In the 1980 book The Complete Book of Wargames, game designer Jon Freeman called Boot Hill "a game that is well suited to portraying small battles based on the Old West." However, Freeman found that the game was ill-suited to larger battles, noting that "the playing time increases exponentially with the number of individual figures involved." He concluded by giving the game an Overall Evaluation of "Good", saying, "A real campaign would severely test the judgement and resources of the referee and spirit of the players, but because the milieu is so familiar, dropping in for an occasional battle/scenario is a possibility."

In his 1990 book The Complete Guide to Role-Playing Games, game critic Rick Swan gave this game a qualified recommendation, pointing out "As a tactical simulation of Western gunfights, it's unsurpassed. As a role-playing game, there's not really enough here to put together a meaningful campaign." Swan concluded by giving the game a rating of 3 out of 4, saying, "Boot Hill works best as a board game, where players rough out a city map on a tabletop or floor, then use miniature figures to stage showdowns."
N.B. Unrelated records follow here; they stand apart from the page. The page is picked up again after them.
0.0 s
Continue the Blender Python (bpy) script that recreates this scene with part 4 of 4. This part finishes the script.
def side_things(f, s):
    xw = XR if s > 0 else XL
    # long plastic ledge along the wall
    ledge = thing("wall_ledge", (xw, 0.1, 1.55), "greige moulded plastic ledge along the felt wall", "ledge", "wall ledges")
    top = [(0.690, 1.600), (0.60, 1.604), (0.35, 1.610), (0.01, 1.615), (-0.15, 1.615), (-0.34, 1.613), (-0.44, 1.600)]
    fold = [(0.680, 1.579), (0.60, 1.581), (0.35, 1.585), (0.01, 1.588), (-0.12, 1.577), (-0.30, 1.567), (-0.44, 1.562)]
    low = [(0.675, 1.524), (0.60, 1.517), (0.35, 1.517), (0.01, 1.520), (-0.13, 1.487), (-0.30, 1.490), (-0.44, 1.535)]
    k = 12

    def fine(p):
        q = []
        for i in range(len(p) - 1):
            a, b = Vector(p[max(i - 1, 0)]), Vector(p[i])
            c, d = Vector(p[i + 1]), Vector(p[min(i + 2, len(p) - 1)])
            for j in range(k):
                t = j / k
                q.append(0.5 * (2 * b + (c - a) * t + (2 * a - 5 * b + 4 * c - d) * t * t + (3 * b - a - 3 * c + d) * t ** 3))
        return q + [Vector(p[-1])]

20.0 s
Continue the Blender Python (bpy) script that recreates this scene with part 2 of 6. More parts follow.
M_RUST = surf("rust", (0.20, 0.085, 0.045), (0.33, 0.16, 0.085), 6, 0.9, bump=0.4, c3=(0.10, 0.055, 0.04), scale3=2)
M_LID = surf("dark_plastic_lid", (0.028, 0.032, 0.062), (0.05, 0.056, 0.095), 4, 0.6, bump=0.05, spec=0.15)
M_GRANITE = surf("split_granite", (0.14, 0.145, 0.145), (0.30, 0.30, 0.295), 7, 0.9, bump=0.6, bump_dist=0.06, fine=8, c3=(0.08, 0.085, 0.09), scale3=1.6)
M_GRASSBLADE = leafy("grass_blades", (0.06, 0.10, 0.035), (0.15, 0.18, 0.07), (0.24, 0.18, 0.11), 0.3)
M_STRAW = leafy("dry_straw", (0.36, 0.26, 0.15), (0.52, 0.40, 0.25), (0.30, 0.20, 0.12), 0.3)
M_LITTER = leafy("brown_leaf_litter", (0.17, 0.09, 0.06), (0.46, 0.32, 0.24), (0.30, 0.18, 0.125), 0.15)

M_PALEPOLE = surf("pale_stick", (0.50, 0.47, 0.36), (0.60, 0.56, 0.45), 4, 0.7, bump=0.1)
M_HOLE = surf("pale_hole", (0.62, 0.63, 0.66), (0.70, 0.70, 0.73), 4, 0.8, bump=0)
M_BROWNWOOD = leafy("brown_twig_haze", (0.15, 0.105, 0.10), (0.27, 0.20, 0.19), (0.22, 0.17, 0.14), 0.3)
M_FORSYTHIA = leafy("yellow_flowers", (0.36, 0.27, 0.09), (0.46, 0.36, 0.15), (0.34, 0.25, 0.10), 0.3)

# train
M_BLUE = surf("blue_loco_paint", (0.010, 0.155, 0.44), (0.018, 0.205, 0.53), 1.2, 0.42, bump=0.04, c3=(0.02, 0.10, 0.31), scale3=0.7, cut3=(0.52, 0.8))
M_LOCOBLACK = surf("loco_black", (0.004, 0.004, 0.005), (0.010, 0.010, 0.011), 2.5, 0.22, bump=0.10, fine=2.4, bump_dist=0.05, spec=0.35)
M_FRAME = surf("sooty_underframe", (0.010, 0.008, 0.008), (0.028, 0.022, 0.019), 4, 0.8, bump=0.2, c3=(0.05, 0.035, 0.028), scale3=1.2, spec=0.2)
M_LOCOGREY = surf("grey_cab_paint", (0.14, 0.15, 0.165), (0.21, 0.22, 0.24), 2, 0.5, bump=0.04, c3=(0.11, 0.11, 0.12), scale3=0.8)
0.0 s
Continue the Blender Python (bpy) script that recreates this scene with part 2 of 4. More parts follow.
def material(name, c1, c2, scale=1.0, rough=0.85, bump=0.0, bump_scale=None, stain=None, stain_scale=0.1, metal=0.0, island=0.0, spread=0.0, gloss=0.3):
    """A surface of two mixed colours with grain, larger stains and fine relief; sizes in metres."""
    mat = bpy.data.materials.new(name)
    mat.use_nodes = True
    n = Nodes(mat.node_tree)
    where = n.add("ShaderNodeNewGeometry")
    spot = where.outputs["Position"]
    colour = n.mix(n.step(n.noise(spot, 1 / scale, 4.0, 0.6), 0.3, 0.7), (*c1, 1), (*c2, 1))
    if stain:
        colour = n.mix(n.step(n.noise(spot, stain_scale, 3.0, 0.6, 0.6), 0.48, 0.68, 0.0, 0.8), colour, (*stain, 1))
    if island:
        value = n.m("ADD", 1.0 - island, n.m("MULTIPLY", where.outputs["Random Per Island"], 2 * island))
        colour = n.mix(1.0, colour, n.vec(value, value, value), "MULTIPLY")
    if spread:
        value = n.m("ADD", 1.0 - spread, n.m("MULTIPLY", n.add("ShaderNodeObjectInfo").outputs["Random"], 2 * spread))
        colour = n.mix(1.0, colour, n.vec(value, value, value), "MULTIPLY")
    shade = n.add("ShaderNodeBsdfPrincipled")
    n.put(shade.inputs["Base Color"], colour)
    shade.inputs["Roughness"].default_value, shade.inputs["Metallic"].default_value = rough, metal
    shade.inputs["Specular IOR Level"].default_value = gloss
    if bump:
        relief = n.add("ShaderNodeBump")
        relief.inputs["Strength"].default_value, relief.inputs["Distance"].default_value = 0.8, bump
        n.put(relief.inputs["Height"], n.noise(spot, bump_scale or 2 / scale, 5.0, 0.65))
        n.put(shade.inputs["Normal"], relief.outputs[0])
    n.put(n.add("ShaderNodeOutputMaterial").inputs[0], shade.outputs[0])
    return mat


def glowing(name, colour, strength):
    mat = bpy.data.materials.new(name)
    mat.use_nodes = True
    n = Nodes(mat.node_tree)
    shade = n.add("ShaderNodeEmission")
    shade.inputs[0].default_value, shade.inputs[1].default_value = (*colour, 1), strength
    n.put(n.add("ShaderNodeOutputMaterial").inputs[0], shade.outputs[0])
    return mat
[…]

In a retrospective review of Boot Hill in Black Gate, James Maliszewski said "Far from being disappointed, I was frankly amazed at how enjoyable the game was and found myself itching to continue playing, even after we'd set things aright in Brimstone. Like original Dungeons & Dragons, Boot Hill is a game that punches far above its weight class. It's yet another reminder that there is no better combination than slim rules and imagination when it comes to RPGs. That was true thirty years ago, when I last played Boot Hill, and it's true today."